A Significant Amount of Rust Code Set to Join the Linux 6.18 Kernel

This article is from Phoronix

Following the release of Linux version 6.17 yesterday, the merge window for the Linux 6.18 kernel has officially opened, and one thing is already quite clear: a significant amount of new Rust programming language code is set to enter the Linux 6.18 kernel.

Before the official opening of the Linux 6.18 merge window, several early pull requests have already been submitted, including some specifically aimed at enhancing kernel support for the Rust programming language.

Rusty Tux

Among these early pull requests, Miguel Ojeda submitted the main Rust pull request. The Rust integration in Linux 6.18 will derive “zeroable” for all structs and unions generated by bindgen. This kernel crate adds a module named “ptr” with an “Alignment” type, continues to use the Rust standard library within the kernel, and includes several other new features.

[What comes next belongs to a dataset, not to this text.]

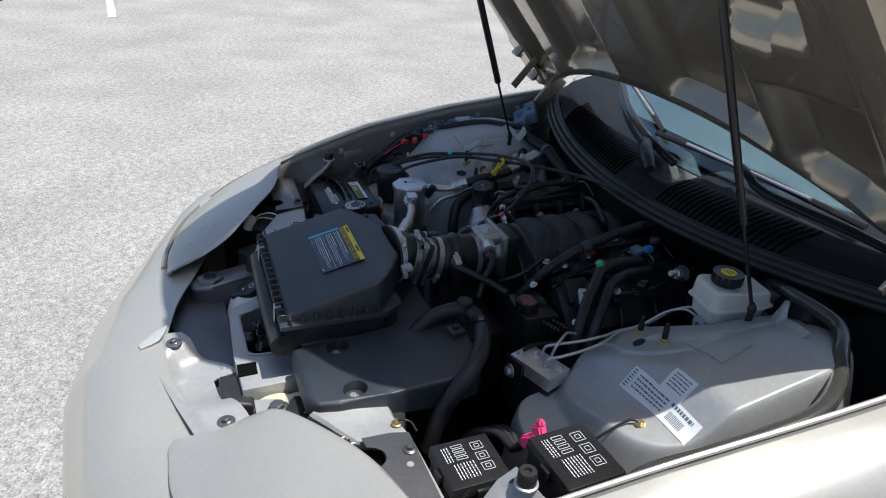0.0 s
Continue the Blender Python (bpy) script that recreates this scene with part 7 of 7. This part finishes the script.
# ---- across the car park ----
def parked_car(x, y, turn, label):
    t = thing("parked_car", (x, y, 0), label, "car", "parked cars")
    m = Matrix.Translation((x, y, 0)) @ Matrix.Rotation(radians(turn), 4, "Z")
    bm = bmesh.new()

    def hull(u, v):
        s = -2.25 + 4.5 * u
        w = 0.90 * (1 - 0.14 * abs(s / 2.25) ** 4)
        top = lerp_table(s, [(-2.25, 0.55), (-2.1, 0.78), (-1.0, 0.92), (-0.2, 1.38), (0.9, 1.40), (1.6, 1.0), (2.1, 0.95), (2.25, 0.6)])
        a = v * math.pi
        x2 = -math.cos(a)
        xx = w * (abs(x2) ** 0.45) * (1 if x2 > 0 else -1)
        zz = 0.26 + (top - 0.26) * math.sin(a) ** 0.55
        if zz > 0.92:
            xx *= 1 - 0.22 * (zz - 0.92) / 0.5
        return m @ V(xx, s, zz)

    sheet(bm, hull, 40, 28, 0.01)
    part("body", bm, "bluepaint", t)
    bm = bmesh.new()
    box(bm, m @ V(0, 0, 0.24), (1.5, 4.2, 0.10), (0, 0, turn), 0.03)
    part("underbody", bm, "dark", t)
    for sx in (-1, 1):
        for sy in (-1.35, 1.35):
            bm = bmesh.new()
            q = frame_at(m @ V(sx * 0.78, sy, 0.325), m.to_3x3() @ V(sx, 0, 0))
            lathe(bm, [(0.19, -0.10), (0.315, -0.10), (0.325, -0.08), (0.325, 0.08), (0.315, 0.10), (0.21, 0.10)], q, 32)
            w = part("wheel", bm, "tyre", t)
            bm = bmesh.new()
            lathe(bm, [(0.21, 0.09), (0.19, 0.07), (0.06, 0.06), (0, 0.07)], q, 24)
            part("rim", bm, "alu", w)


parked_car(-11.6, -3.2, 85, "dark parked car across the lot")
parked_car(-13.2, 0.85, 84, "dark parked car beside a painted line")


def tree(x, y, h, seed, label):
    rng = random.Random(seed)
    t = thing("tree", (x, y, 0), label, "tree", "trees")
    bm = bmesh.new()
    tube(bm, [(x, y, 0), (x + 0.1, y, h * 0.25), (x - 0.05, y + 0.1, h * 0.5), (x, y, h * 0.8)], 0.2, 12, 0.2, radii=[0.22, 0.17, 0.12, 0.05])
    tips = []
    for i in range(14):
        a = rng.uniform(0, 2 * math.pi)
        z0 = h * rng.uniform(0.35, 0.75)
        L = h * rng.uniform(0.25, 0.42)
        p0 = V(x, y, z0)
        p1 = p0 + V(math.cos(a) * L * 0.6, math.sin(a) * L * 0.6, L * 0.35)
        p2 = p0 + V(math.cos(a + 0.3) * L, math.sin(a + 0.3) * L, L * 0.55)
        tube(bm, [p0, p1, p2], 0.05, 7, 0.2, radii=[0.07, 0.04, 0.015])
        tips += [p1, p2]
    part("trunk", bm, "bark", t)
    verts, faces = [], []
    for p in tips:
        for k in range(170):
            d = V(rng.gauss(0, 1), rng.gauss(0, 1), rng.gauss(0, 0.7))
            c = p + d * (h * 0.075)
            s = rng.uniform(0.07, 0.14)
            e = Euler((rng.uniform(0, 6), rng.uniform(0, 6), rng.uniform(0, 6))).to_matrix()
            i = len(verts)
            verts += [c + e @ V(-s, 0, 0), c + e @ V(0, -s * 0.45, 0.1 * s), c + e @ V(s, 0, 0), c + e @ V(0, s * 0.45, 0.1 * s)]
            faces.append((i, i + 1, i + 2, i + 3))
    me = bpy.data.meshes.new("crown")
    me.from_pydata(verts, [], faces)
    me.materials.append(M["leaf"])
    hang(new("crown", me), t)


tree(6.7, 1.6, 5.6, 3, "leafy tree shading the edge of the car park")
tree(8.0, 11.5, 7.5, 5, "leafy tree at the far side of the car park")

Pull requests related to the driver core have also been submitted, primarily featuring changes in Rust. The new Rust code includes support for simple read/write files and custom callbacks for DebugFS, the addition of the io::poll module, support for threaded and non-threaded device interrupt requests (IRQ), multiple new PCI additions, enhancements to sysfs integration, and various other Rust driver changes.

In terms of lock management, pull requests have added preliminary support for generic LKMM atomic variables. Additionally, a refcount_t wrapper has been introduced in Rust. As mentioned a few weeks ago, this will allow Rust and C code to use the same memory model in the future.

Furthermore, more Rust code submissions from the DRM subsystem and other pull requests are expected in the next two weeks.